Alors que les autorités de tutelle avaient prévu de supprimer 1.150 emplois médicaux et non médicaux en 2010, celles-ci ont accepté de revoir leur « méthodologie » et de ne pas effectuer de retraits d’emplois dans les hôpitaux « par saupoudrage technocratique » mais en fonction de projets de réorganisation, a rapporté le président de la CME.

Il a précisé que l’accord récent de la CME d’accepter la suppression de 51 postes médicaux en 2010 n’était que « préliminaire » (cf dépêche APM SNMLA001). La menace de démission concernant en effet également les suppressions d’emplois soignants non médicaux, y compris ceux de secrétaire médicale, la CME ne se positionnera définitivement qu’au vu de l’EPRD pour 2010, a assuré son président.

Lors de l’assemblée générale, les responsables des syndicats de médecins et de chirurgiens ont expliqué qu’ils soutenaient les efforts pour améliorer l’organisation de l’AP-HP à condition qu’ils n’aboutissent pas à une réduction de moyens.

Bernard Augereau, président du Syndicat des chirurgiens des hôpitaux, a cité plusieurs « exemples pratiques » de restructuration constituant un « reflet d’une logique purement comptable ».

Il a évoqué le cas du transfert du centre de greffes hépatiques de l’hôpital Cochin à l’hôpital Saint-Antoine qui s’est traduit selon lui par un perte de moyens avec le maintien d’une seule salle d’opération au lieu de deux et de dix lits contre 20 à Cochin.

PAUPERISATION DES SERVICES

Plusieurs présidents de CCM ont également pris la parole, tel le Pr Denis Devictor, président du CCM de l’hôpital Bicêtre (Val-de-Marne) qui a affirmé que les hôpitaux étaient « à l’agonie ».

« Nous constatons tous les jours les difficultés à faire tourner nos structures par manque de personnel », a-t-il expliqué.

« Nous sommes mobilisés pour réformer l’AP-HP », a assuré le Pr Laurent Brochard, président du CCM de l’hôpital Henri Mondor à Créteil. « Si nous menaçons de démissionner, c’est parce que la méthode est insupportable sur le terrain », a-t-il dénoncé.

Les restructurations entraînent actuellement une « paupérisation » des services, a déploré le Pr Erea Garabedian, président du CCM de l’hôpital Armand Trousseau. « 1+1 ne font pas deux mais font au mieux 1,5, voire 1,25 », a-t-il illustré en évoquant la « souffrance terrible » ressentie par le personnel.

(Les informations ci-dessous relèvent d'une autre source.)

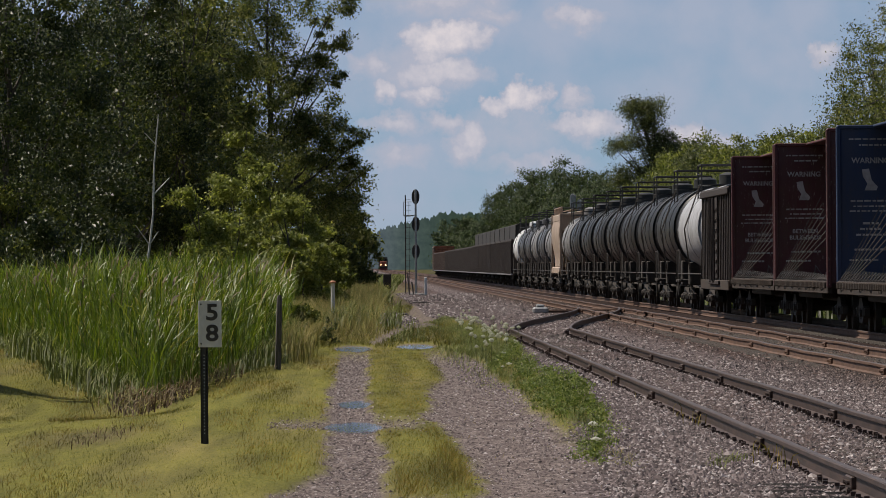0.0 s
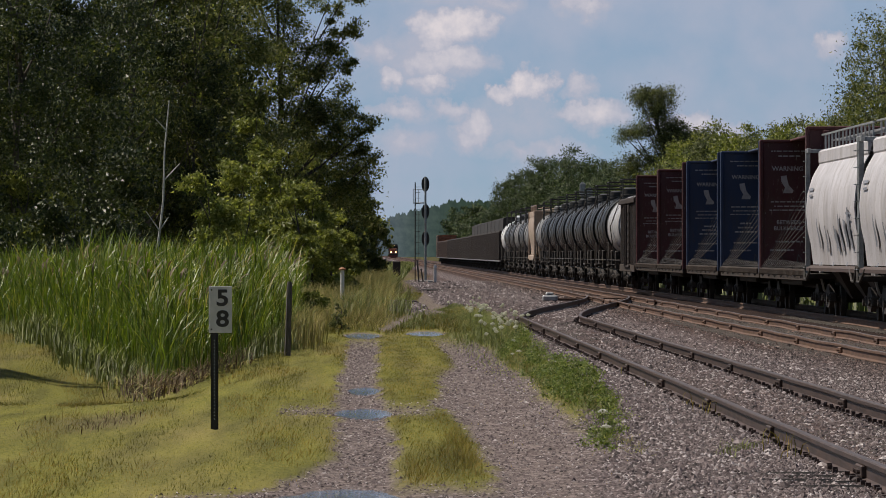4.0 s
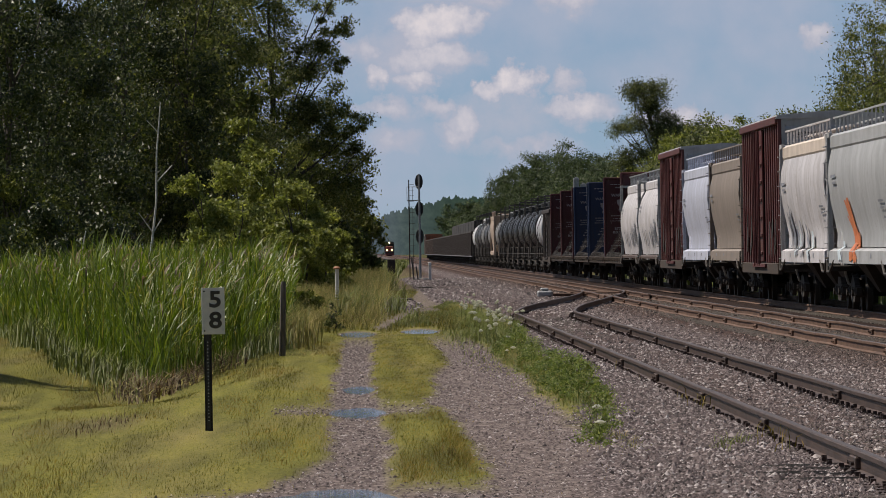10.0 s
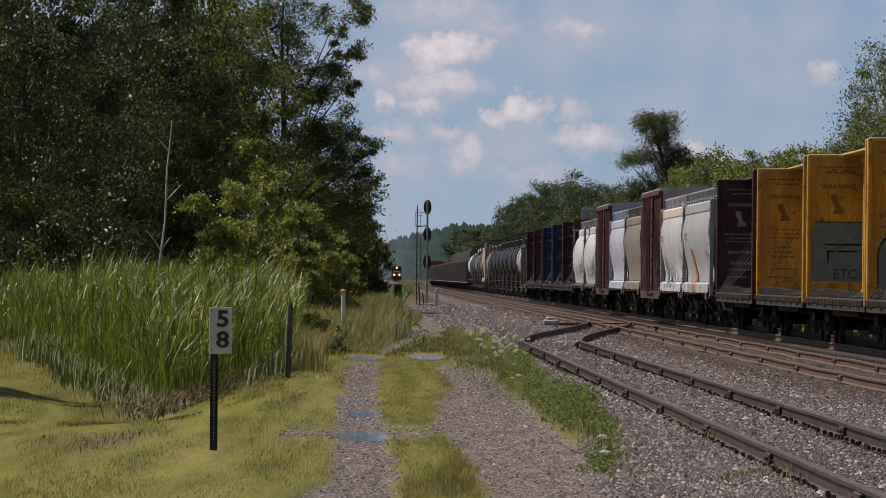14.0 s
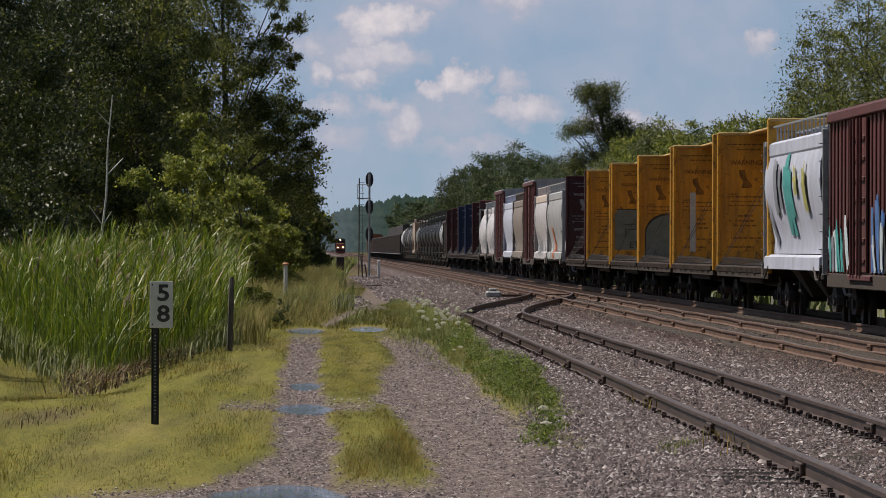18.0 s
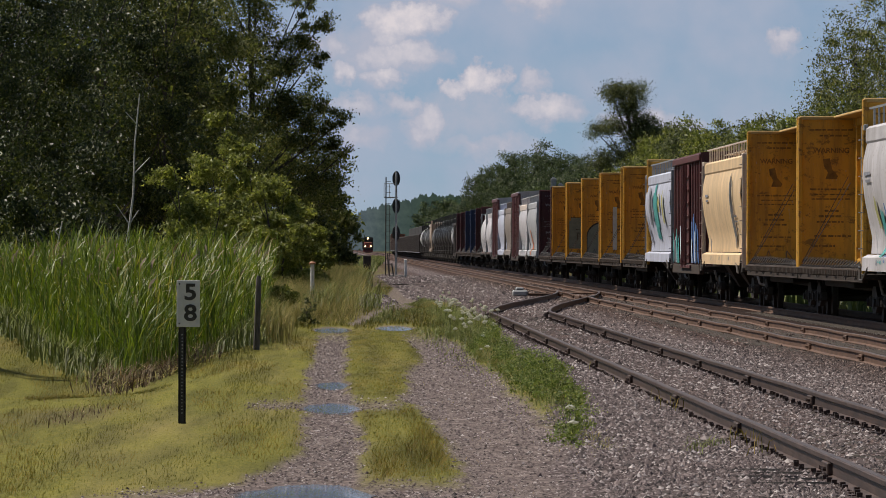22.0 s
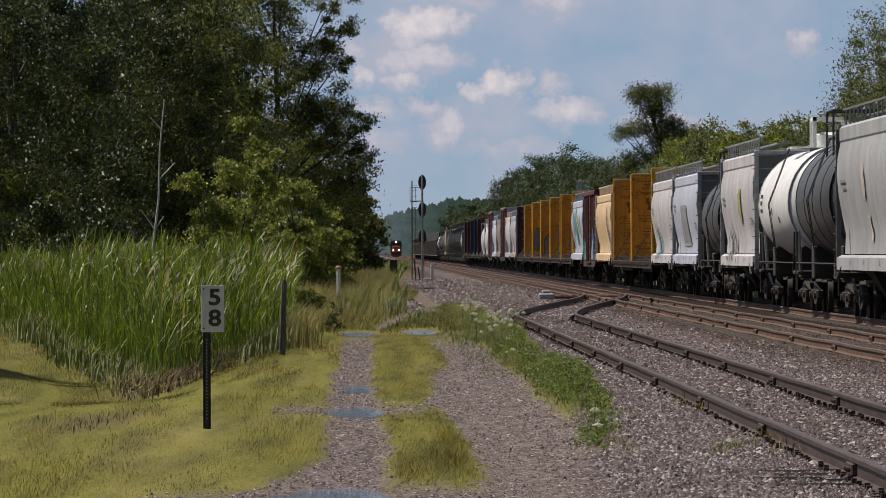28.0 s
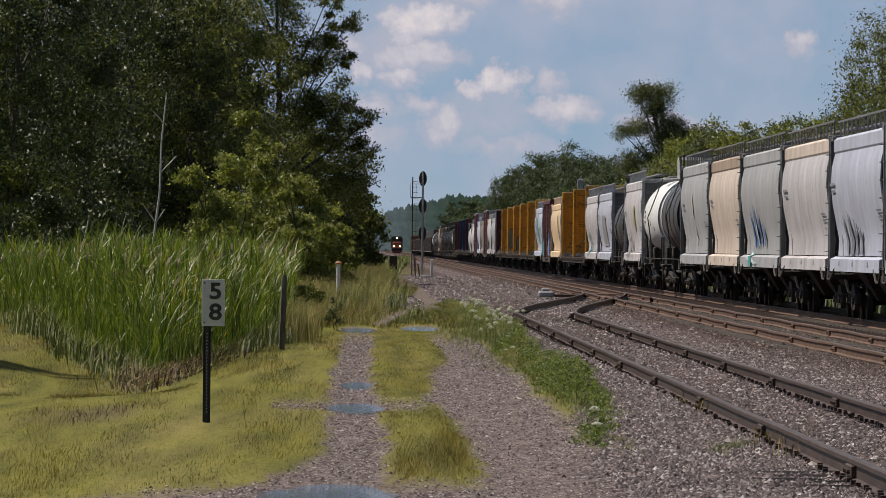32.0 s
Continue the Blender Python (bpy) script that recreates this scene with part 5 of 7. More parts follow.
def signal_mast(name, label, x, y, tall, heads, scale=1.0, facing=1):
    ob = thing(name, label, "railway signal", at=(x, y, 0))
    part("footing", Build().box(-0.45, 0.45, -0.4, 0.4, -0.1, 0.12, 0.03), plain("footing_concrete", (0.3, 0.29, 0.27), (0.42, 0.41, 0.39), 6, 0.9), ob, "grey concrete base")
    part("mast", Build().tube((0, 0, 0.1), (0, 0, tall), 0.075, 0.06, n=12), GALVANISED, ob, smooth=True)
    for z in heads:
        head = part("signal_head", Build().loft([[(0.235 * math.cos(a) * k, 0.12 + dy, z + 0.45 * math.sin(a) * k) for a in np.linspace(0, 2 * math.pi, 25)[:-1]] for dy, k in ((0, 0.97), (0.02, 1.0), (0.05, 1.0))], caps=True), BLACK_PAINT, ob, "oval black target board")
        part("lamp_case", Build().tube((0, 0.17, z), (0, 0.34, z), 0.16, 0.13, n=12).box(-0.12, 0.12, 0.17, 0.3, z - 0.26, z + 0.3, 0.03), BLACK_PAINT, head)
        part("hood", Build().tube((0, 0.34, z), (0, 0.62, z + 0.02), 0.13, 0.13, n=12, caps=False), BLACK_PAINT, head)
        part("lens", Build().tube((0, 0.345, z), (0, 0.355, z), 0.075, n=12), BLACK_PAINT, head)
    ladder = Build()
    for u in (-0.62, -0.40):
        ladder.tube((u, 0.25, 0.1), (u * 0.98, 0.12, tall - (0.35 if u < -0.5 else 2.0)), 0.035 if u < -0.5 else 0.014, n=6)
    k = 0.4
    while k < tall - 0.4:
        ladder.tube((-0.62, 0.24 - 0.02 * k, k), (-0.30, 0.24 - 0.02 * k, k), 0.012, n=5)
        k += 0.33
    part("ladder", ladder, DARK_STEEL, ob)
    cage = Build()
    for z in (tall - 1.55, tall - 0.75):
        cage.rod([(-0.05, 0.05, z), (-0.72, 0.2, z), (-0.72, 0.75, z), (-0.05, 0.75, z), (-0.05, 0.05, z)], 0.016, 5)
    for u, v in ((-0.72, 0.2), (-0.72, 0.75), (-0.4, 0.2)):
        cage.tube((u, v, tall - 1.55), (u, v, tall - 0.75), 0.016, n=5)
    part("platform_rail", cage, GALVANISED, ob)
    part("platform", Build().box(-0.72, 0.1, 0.12, 0.75, tall - 1.6, tall - 1.56), GALVANISED, ob)
    return ob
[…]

Comme d’autres intervenants, le président du CCM de l’hôpital Armand Trousseau a également appelé à augmenter les investissements, soulignant que dans certains services, « la peinture tombe ».

« La casse du plus grand CHU de France aura des conséquences au plan universitaire, dans les domaines de l’enseignement et de la recherche », a affirmé un autre médecin.

Présent à l’assemblée générale qui a duré environ 1h30, le président du conseil d’administration de l’AP-HP, député socialiste de Paris, Jean-Marie Le Guen, a apporté son soutien aux participants estimant qu’ils avaient « raison de se mobiliser ».

Il a précisé que différents élus franciliens, de tous bords politiques, prenaient conscience de la situation et se montraient d’accord avec les demandes des médecins.

Il a ajouté qu’il avait demandé à l’association des maires d’Ile-de-France de se réunir en janvier pour se pencher sur l’évolution de l’AP-HP en prenant notamment connaissance du témoignage du président de la CME.